OBJECTIVE – Count how many lines in the material below hold the word "with"; the reply is that number alone.

DATA –
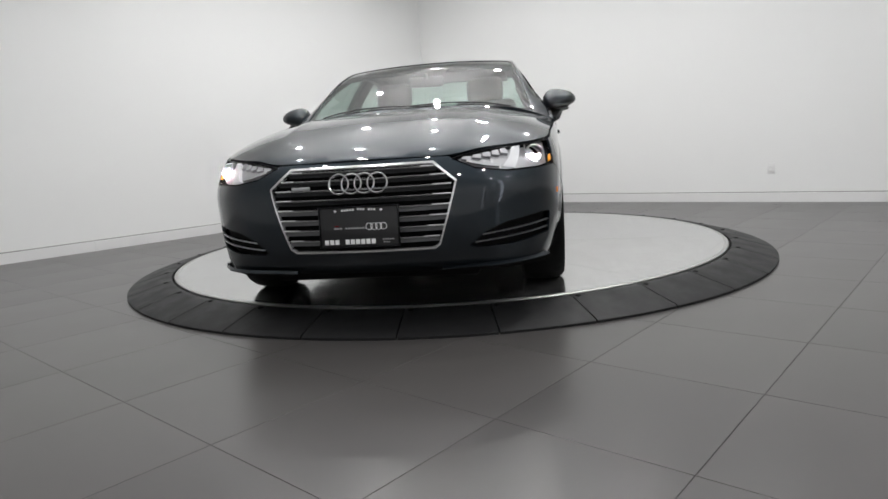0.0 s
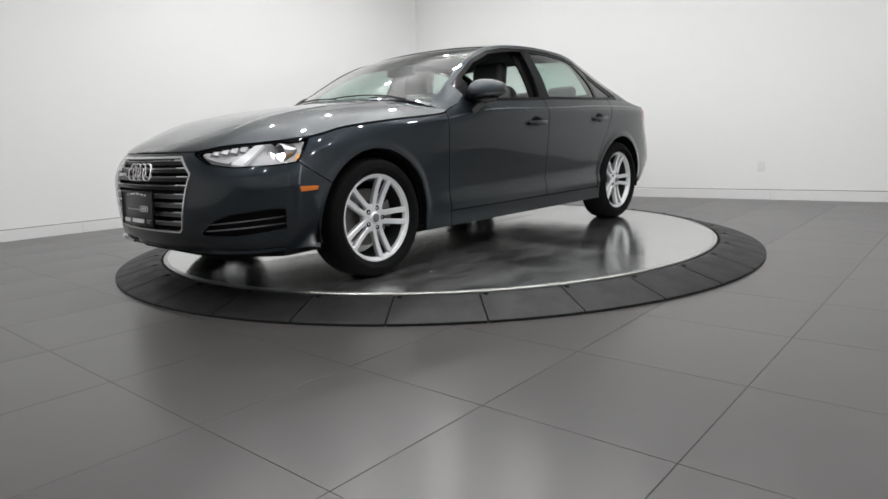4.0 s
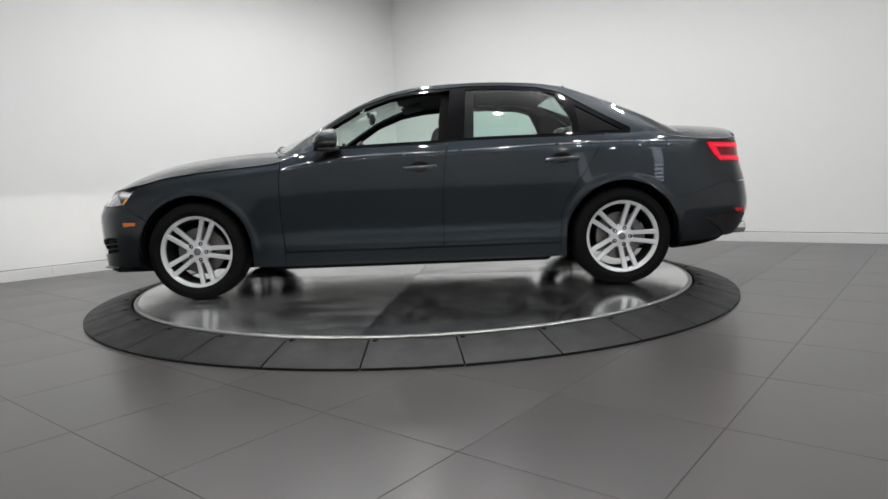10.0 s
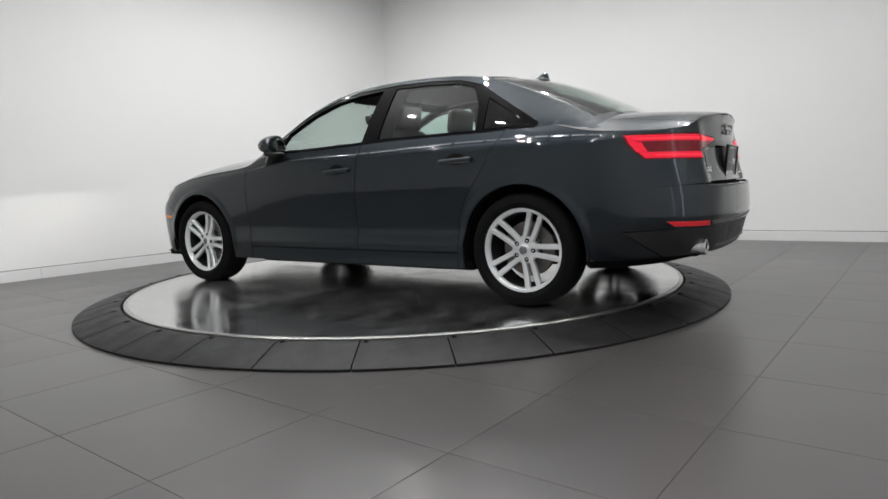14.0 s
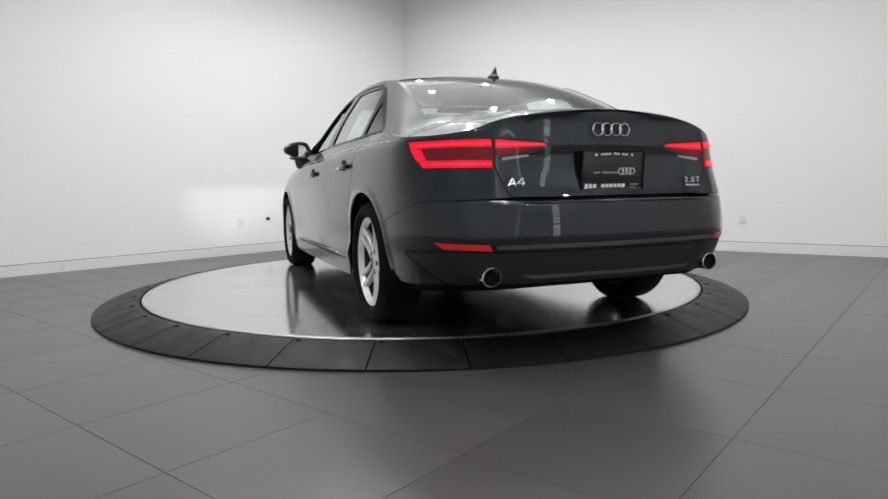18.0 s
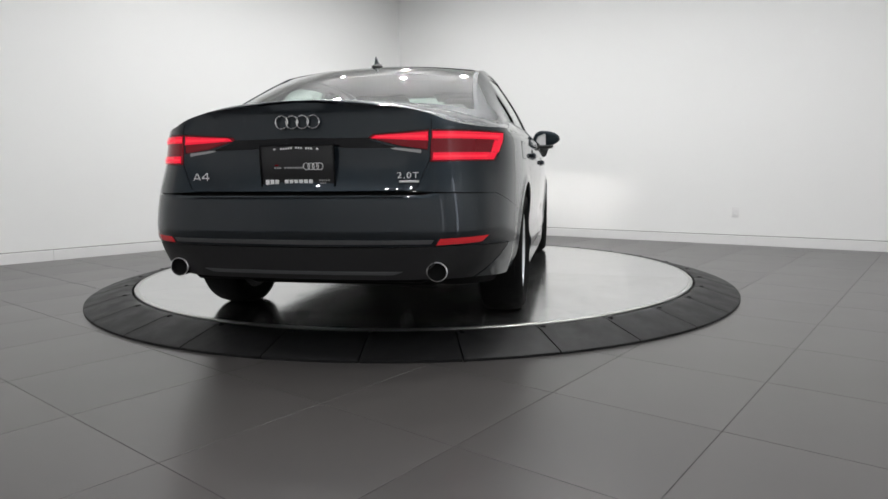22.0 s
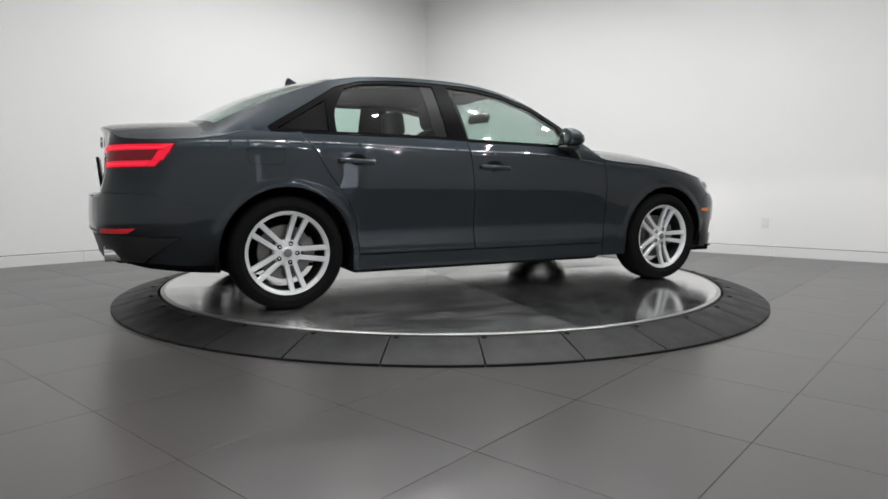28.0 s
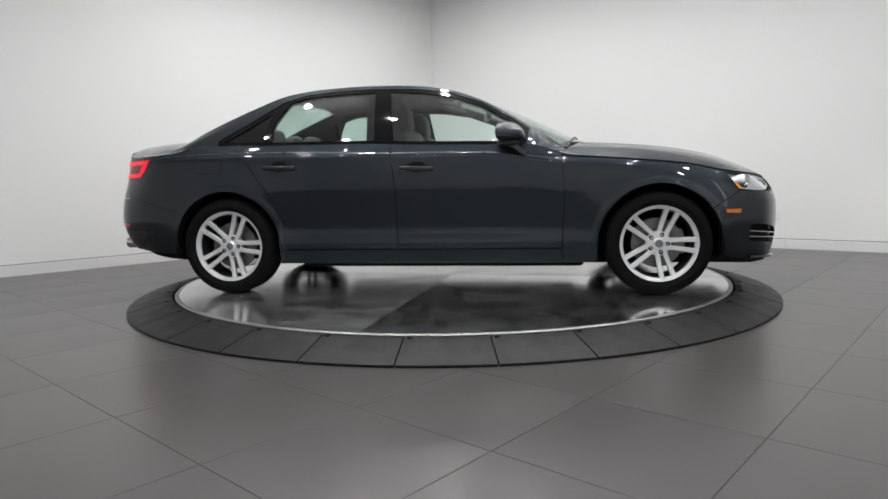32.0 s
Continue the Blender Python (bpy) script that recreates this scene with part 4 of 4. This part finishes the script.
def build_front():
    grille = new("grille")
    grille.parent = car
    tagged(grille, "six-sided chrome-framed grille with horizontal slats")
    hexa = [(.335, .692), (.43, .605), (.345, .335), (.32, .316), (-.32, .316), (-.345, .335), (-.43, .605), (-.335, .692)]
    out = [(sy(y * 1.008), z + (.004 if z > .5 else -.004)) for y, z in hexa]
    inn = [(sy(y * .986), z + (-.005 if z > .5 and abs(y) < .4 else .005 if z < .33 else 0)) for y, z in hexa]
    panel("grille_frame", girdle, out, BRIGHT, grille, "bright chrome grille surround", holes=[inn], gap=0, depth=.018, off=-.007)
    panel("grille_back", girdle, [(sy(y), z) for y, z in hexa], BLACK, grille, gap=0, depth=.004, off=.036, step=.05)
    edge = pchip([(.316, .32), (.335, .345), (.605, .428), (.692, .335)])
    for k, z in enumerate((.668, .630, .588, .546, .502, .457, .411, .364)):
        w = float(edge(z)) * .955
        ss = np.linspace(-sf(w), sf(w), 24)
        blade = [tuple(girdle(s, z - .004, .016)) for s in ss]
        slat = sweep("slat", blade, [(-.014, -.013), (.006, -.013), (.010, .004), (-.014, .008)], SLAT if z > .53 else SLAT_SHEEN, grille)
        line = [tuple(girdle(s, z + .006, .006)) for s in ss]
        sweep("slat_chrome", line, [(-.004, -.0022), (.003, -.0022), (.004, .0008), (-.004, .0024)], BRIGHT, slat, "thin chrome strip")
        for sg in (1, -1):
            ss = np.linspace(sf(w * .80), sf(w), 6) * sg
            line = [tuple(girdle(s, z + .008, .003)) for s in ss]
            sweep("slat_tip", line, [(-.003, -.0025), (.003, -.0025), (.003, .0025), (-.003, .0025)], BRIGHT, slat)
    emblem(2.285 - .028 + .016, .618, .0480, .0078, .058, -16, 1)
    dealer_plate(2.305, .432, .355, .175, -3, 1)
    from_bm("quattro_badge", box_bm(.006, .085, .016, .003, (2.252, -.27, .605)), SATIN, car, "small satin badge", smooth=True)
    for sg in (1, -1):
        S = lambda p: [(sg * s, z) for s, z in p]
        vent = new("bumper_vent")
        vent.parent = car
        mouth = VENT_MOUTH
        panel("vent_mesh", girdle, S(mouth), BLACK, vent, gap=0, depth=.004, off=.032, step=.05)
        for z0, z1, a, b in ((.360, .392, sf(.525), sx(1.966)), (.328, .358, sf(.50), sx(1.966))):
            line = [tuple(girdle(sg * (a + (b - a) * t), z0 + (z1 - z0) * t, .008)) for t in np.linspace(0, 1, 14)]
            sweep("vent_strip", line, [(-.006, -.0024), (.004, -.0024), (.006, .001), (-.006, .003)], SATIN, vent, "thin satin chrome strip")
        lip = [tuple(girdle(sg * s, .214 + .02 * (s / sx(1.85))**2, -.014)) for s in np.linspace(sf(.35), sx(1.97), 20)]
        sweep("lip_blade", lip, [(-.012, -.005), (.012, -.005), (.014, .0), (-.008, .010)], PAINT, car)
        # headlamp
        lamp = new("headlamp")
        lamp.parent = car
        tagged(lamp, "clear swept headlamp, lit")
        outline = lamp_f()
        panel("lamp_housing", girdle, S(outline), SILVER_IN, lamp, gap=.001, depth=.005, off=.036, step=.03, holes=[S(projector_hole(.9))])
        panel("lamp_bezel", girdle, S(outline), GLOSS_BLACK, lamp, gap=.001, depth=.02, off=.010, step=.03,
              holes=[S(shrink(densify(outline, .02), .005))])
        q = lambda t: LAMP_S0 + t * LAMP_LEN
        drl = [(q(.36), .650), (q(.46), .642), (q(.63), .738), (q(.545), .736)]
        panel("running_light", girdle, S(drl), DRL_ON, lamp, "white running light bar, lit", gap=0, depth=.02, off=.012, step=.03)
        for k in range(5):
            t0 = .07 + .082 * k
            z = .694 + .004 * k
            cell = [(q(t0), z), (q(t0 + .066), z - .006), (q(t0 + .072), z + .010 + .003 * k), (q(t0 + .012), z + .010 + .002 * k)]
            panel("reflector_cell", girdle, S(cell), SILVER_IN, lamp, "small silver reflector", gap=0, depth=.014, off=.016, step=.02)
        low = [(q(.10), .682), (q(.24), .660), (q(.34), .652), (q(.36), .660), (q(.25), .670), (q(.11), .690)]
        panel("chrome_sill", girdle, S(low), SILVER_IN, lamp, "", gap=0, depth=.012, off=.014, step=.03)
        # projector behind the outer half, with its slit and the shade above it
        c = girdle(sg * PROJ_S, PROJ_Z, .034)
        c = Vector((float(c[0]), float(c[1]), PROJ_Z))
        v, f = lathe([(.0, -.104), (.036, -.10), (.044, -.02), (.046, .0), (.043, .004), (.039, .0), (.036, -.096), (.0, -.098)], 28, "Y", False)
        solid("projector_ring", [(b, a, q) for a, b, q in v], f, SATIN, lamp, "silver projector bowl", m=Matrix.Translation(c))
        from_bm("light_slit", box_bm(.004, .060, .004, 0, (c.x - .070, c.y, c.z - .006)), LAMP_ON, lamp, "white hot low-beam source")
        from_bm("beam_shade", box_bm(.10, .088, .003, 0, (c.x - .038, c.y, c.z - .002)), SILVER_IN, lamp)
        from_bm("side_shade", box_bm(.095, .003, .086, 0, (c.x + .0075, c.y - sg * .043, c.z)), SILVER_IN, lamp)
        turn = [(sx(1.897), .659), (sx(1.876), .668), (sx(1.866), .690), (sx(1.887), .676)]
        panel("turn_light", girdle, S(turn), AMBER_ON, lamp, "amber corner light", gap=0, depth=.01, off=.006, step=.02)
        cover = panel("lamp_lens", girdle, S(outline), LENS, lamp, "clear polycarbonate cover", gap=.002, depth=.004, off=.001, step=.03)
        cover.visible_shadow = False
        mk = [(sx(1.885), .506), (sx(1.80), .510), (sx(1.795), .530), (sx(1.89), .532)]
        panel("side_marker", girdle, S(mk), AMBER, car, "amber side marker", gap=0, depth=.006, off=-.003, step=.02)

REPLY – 3